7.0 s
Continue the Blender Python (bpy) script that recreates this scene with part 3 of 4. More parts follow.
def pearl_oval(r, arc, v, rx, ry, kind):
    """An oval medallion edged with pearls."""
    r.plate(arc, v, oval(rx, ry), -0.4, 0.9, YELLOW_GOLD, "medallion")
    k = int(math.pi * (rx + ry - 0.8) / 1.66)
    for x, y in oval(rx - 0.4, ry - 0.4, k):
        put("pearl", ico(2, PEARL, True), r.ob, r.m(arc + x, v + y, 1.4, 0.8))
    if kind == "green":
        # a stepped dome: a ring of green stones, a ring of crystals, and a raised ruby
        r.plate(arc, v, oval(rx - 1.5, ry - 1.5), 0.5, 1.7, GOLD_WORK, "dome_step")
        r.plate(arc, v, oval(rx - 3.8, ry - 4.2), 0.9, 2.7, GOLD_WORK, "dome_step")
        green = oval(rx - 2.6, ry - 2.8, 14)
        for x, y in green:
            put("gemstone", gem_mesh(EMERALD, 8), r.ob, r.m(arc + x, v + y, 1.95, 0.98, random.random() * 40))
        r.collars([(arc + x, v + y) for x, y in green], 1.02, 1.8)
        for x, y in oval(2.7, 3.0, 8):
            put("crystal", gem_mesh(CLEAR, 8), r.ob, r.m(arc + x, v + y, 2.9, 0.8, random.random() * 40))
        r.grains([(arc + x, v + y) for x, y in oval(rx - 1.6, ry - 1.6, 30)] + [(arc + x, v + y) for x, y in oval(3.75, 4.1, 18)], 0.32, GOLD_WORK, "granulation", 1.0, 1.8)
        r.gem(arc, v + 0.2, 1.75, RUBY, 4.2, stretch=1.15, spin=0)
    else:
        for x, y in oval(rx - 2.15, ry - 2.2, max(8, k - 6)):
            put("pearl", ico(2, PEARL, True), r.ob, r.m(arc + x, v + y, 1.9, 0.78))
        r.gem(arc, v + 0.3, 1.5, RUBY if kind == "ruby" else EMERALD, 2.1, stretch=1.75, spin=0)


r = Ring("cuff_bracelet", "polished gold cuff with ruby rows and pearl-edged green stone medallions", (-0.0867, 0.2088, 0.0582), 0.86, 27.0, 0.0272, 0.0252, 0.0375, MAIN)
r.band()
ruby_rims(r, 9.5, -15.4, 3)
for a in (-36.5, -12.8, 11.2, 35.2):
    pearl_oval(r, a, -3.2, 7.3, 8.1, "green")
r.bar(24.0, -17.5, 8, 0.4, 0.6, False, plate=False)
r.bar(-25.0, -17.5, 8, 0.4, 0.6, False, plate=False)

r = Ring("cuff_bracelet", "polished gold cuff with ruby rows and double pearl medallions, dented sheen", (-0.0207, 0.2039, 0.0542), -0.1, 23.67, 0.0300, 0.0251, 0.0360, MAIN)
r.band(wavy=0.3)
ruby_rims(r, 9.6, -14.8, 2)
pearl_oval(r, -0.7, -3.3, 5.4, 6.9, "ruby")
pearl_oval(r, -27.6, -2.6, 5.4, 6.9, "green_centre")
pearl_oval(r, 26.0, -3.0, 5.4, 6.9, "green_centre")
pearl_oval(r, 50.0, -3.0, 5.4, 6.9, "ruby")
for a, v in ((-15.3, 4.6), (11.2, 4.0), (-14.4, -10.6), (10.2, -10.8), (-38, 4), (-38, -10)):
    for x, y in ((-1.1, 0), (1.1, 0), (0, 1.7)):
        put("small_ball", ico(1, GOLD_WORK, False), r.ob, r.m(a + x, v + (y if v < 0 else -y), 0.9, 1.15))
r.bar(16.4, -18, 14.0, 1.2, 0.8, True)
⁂
● **Challenge**: Retype all of the material above with every character intact.

● **Task answer**:
7.0 s
Continue the Blender Python (bpy) script that recreates this scene with part 3 of 4. More parts follow.
def pearl_oval(r, arc, v, rx, ry, kind):
    """An oval medallion edged with pearls."""
    r.plate(arc, v, oval(rx, ry), -0.4, 0.9, YELLOW_GOLD, "medallion")
    k = int(math.pi * (rx + ry - 0.8) / 1.66)
    for x, y in oval(rx - 0.4, ry - 0.4, k):
        put("pearl", ico(2, PEARL, True), r.ob, r.m(arc + x, v + y, 1.4, 0.8))
    if kind == "green":
        # a stepped dome: a ring of green stones, a ring of crystals, and a raised ruby
        r.plate(arc, v, oval(rx - 1.5, ry - 1.5), 0.5, 1.7, GOLD_WORK, "dome_step")
        r.plate(arc, v, oval(rx - 3.8, ry - 4.2), 0.9, 2.7, GOLD_WORK, "dome_step")
        green = oval(rx - 2.6, ry - 2.8, 14)
        for x, y in green:
            put("gemstone", gem_mesh(EMERALD, 8), r.ob, r.m(arc + x, v + y, 1.95, 0.98, random.random() * 40))
        r.collars([(arc + x, v + y) for x, y in green], 1.02, 1.8)
        for x, y in oval(2.7, 3.0, 8):
            put("crystal", gem_mesh(CLEAR, 8), r.ob, r.m(arc + x, v + y, 2.9, 0.8, random.random() * 40))
        r.grains([(arc + x, v + y) for x, y in oval(rx - 1.6, ry - 1.6, 30)] + [(arc + x, v + y) for x, y in oval(3.75, 4.1, 18)], 0.32, GOLD_WORK, "granulation", 1.0, 1.8)
        r.gem(arc, v + 0.2, 1.75, RUBY, 4.2, stretch=1.15, spin=0)
    else:
        for x, y in oval(rx - 2.15, ry - 2.2, max(8, k - 6)):
            put("pearl", ico(2, PEARL, True), r.ob, r.m(arc + x, v + y, 1.9, 0.78))
        r.gem(arc, v + 0.3, 1.5, RUBY if kind == "ruby" else EMERALD, 2.1, stretch=1.75, spin=0)


r = Ring("cuff_bracelet", "polished gold cuff with ruby rows and pearl-edged green stone medallions", (-0.0867, 0.2088, 0.0582), 0.86, 27.0, 0.0272, 0.0252, 0.0375, MAIN)
r.band()
ruby_rims(r, 9.5, -15.4, 3)
for a in (-36.5, -12.8, 11.2, 35.2):
    pearl_oval(r, a, -3.2, 7.3, 8.1, "green")
r.bar(24.0, -17.5, 8, 0.4, 0.6, False, plate=False)
r.bar(-25.0, -17.5, 8, 0.4, 0.6, False, plate=False)

r = Ring("cuff_bracelet", "polished gold cuff with ruby rows and double pearl medallions, dented sheen", (-0.0207, 0.2039, 0.0542), -0.1, 23.67, 0.0300, 0.0251, 0.0360, MAIN)
r.band(wavy=0.3)
ruby_rims(r, 9.6, -14.8, 2)
pearl_oval(r, -0.7, -3.3, 5.4, 6.9, "ruby")
pearl_oval(r, -27.6, -2.6, 5.4, 6.9, "green_centre")
pearl_oval(r, 26.0, -3.0, 5.4, 6.9, "green_centre")
pearl_oval(r, 50.0, -3.0, 5.4, 6.9, "ruby")
for a, v in ((-15.3, 4.6), (11.2, 4.0), (-14.4, -10.6), (10.2, -10.8), (-38, 4), (-38, -10)):
    for x, y in ((-1.1, 0), (1.1, 0), (0, 1.7)):
        put("small_ball", ico(1, GOLD_WORK, False), r.ob, r.m(a + x, v + (y if v < 0 else -y), 0.9, 1.15))
r.bar(16.4, -18, 14.0, 1.2, 0.8, True)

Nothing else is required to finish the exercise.